韓国カルチャーの勢いがなんだかすごい。日本人がそう気づいたのは今から20年ほど前、韓流ドラマが大ブームになったころでしょうか。音楽やドラマ、映画といったエンターテインメント、ファッションやコスメ、家電など瞬く間に世界を魅了していきました。
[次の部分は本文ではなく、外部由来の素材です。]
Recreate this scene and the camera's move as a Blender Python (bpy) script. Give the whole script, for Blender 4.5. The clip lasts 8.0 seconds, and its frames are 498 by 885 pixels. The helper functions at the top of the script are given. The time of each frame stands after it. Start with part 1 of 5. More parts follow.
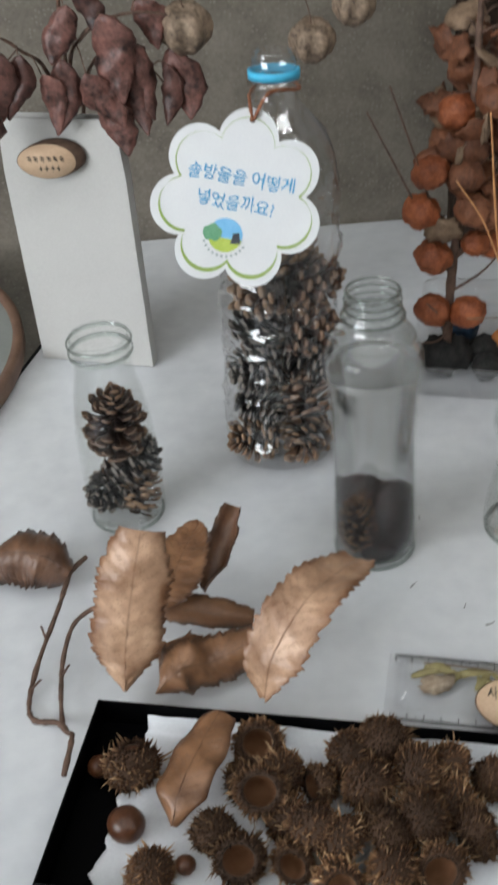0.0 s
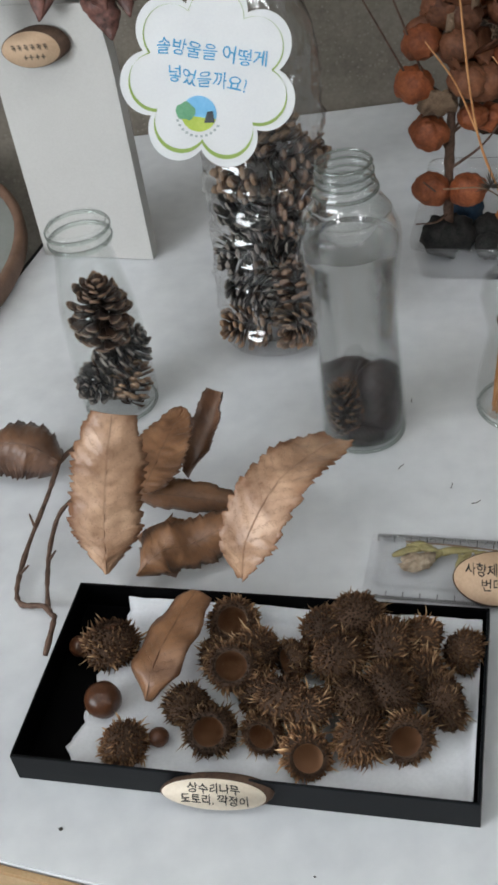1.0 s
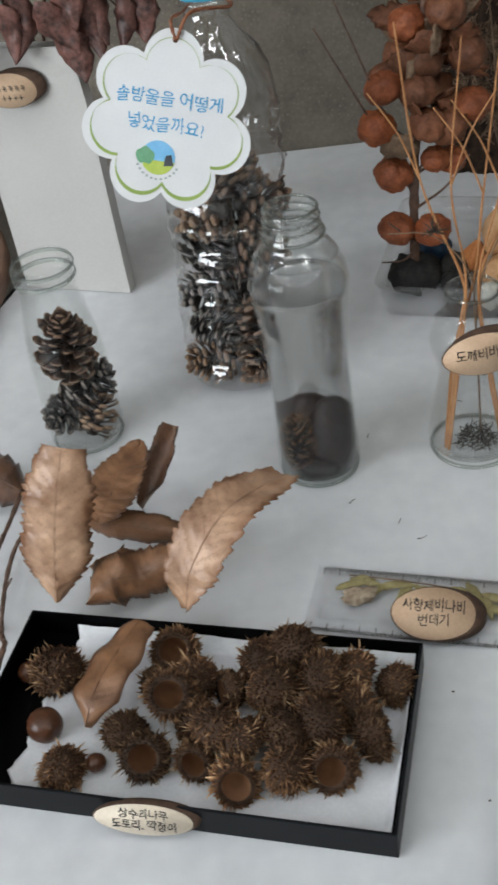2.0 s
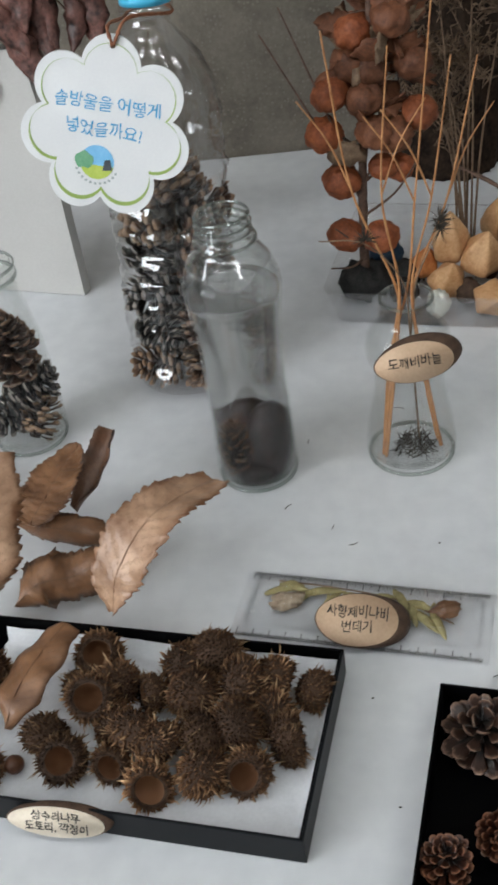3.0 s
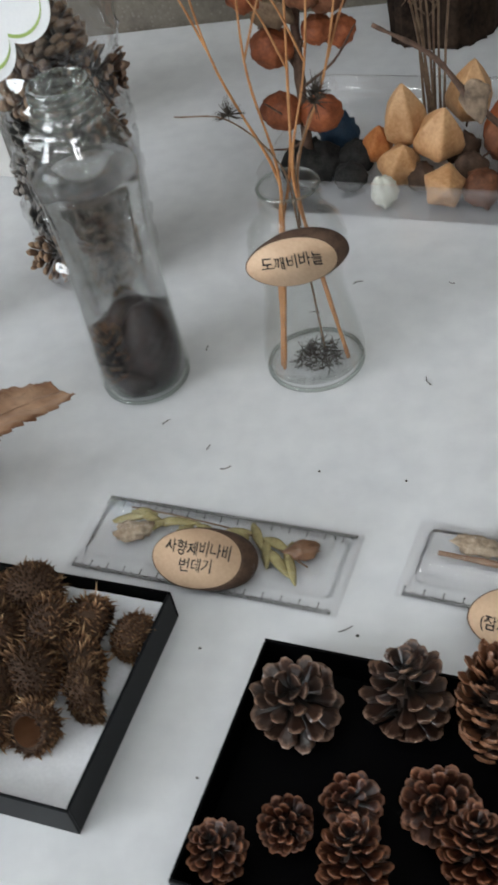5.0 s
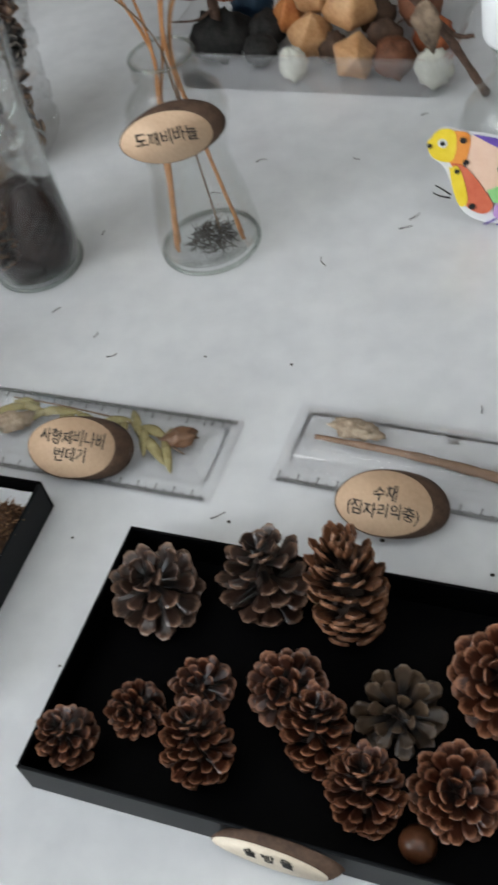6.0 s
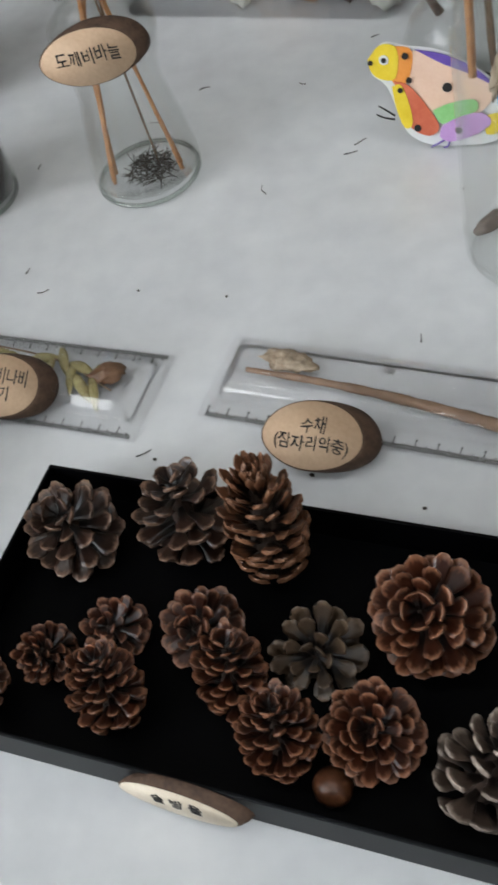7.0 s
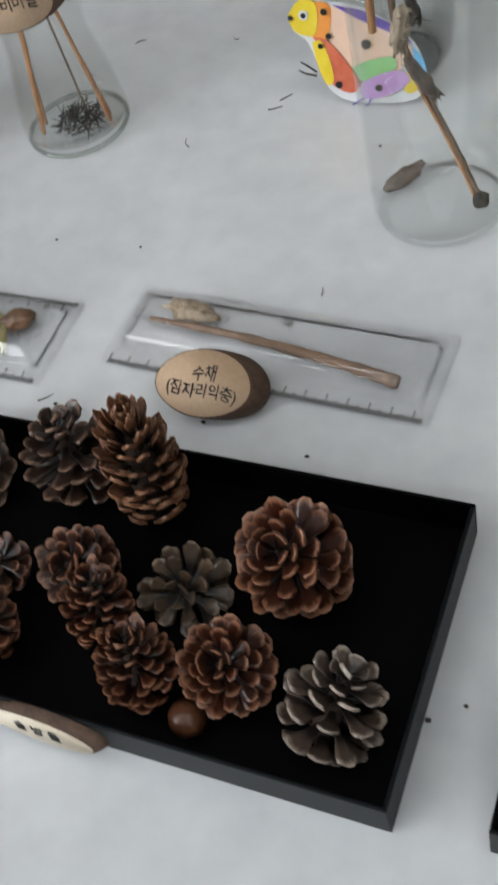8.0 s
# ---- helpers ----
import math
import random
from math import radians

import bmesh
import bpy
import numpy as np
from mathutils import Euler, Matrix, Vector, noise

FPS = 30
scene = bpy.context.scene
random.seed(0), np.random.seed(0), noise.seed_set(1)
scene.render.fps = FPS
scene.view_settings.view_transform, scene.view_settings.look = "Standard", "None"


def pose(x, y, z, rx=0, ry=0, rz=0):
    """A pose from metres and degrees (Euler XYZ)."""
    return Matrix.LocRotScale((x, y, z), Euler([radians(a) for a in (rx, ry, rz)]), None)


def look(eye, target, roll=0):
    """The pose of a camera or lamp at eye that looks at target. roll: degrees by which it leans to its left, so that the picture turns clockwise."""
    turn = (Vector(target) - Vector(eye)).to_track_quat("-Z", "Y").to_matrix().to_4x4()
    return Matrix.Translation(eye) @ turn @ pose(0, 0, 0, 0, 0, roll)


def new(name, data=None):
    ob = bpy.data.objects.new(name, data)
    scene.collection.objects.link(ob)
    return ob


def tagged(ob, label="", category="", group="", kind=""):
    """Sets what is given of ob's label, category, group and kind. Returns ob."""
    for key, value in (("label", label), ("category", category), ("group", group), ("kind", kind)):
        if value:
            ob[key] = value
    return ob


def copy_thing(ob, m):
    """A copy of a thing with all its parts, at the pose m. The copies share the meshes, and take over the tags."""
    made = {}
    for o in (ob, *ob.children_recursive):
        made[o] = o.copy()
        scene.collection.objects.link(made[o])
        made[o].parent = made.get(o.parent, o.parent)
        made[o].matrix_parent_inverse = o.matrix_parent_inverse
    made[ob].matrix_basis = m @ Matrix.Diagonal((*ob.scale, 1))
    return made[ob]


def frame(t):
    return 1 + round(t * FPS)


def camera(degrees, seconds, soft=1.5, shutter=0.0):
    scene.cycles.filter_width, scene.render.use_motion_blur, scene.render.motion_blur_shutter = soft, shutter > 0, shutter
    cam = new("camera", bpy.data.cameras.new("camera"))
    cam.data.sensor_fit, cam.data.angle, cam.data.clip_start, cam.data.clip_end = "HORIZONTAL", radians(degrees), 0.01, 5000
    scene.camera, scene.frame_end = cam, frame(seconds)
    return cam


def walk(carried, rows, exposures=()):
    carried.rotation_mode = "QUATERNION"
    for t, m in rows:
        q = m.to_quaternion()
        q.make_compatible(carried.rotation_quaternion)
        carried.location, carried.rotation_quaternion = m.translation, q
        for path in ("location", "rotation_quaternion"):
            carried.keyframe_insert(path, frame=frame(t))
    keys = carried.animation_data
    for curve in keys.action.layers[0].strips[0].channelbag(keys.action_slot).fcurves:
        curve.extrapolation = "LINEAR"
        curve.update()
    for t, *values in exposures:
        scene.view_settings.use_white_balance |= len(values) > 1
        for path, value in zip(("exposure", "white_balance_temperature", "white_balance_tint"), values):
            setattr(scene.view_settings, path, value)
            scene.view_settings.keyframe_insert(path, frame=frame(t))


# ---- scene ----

そんな韓国がここ10年ほど力を入れて発信に取り組んできたひとつがガストロノミー。日本人が街場でカジュアルフードを楽しんでいる間に、モダンコリアンを中心としたファインダイニングは世界において確固たる地位を築き上げました。 ▲チョ・ウンヒさん(右)とパク・ソンベさん
ソウルには素晴らしいレストランがたくさんありますが、なかでも「料理人の師」としてプロのシェフたちからとりわけ尊敬され、学びを得る場所として敬われている特別なレストランがいくつかあります。今回紹介する「Onjium(オンジウム) Restaurant」は代表的な一軒。朝鮮王朝宮中料理を研究するチョ・ウンヒさんとソウルきっての名門ホテル「新羅ホテル」などで研鑽を積んだパク・ソンベさんがツートップ態勢で率いるレストラン…というより調査研究機関で、朝鮮半島をルーツとする食材や調理法、器などの工芸品といった食文化にとどまらず服飾の歴史と文化も調査・研究して保存・継承しています。
▲大切なお客様をお迎えする時に用意された松の実のソースで味わう海鮮盛り合わせ
▲韓国料理=辛いという先入観はいかに一部しか見えていなかったかに気づく豊かな味わい
毎月変わるメニューは、いわば調査研究の結果の集大成。訪れた日のメニューは、朝鮮王朝時代の両班(貴族のような高い身分)の冬の料理を、古書を紐解いて研究し、現代に合わせて再構築したもの。当時は鶏肉より重宝されていたというキジ肉の澄んだ出汁、宮廷の正月料理を再現した蒸しものなどパクさんの技術力の高さに目を見張りつつ、私が驚いたのはひと品ごとへの手数のかけ方でした。私がこれまで体験した中ではオスマン帝国時代のトルコの宮廷料理に勝るとも劣らないこの細部まで研ぎ澄まされた精巧な工芸品のような緻密さ。なんて優美な世界だろう。
そして情報量はとんでもなく多いのに味はあくまでも優しく淡く、食べ進むほどにゆっくりと五感が目覚めていく。手間暇を惜しまず食べ手の健康に思いを馳せた料理はそのまま「医食同源」という韓方の考え方にも繋がっていくようです。
韓国文化の奥深さと豊かさに惹き込まれる一方で、日本人としては日本の文化だってこんな風に世界に届けることができるのでは、なんて思ったりもして。東京にもこんなレストランが誕生することを密かに願っています。
Onjium Restaurant
https://www.catchtable.net/shop/onjiumrestaurant
*公式サイトはありませんが予約サイトから予約できます。
*記事内の情報はすべて訪問時のもの。季節やお店の事情により変更されます。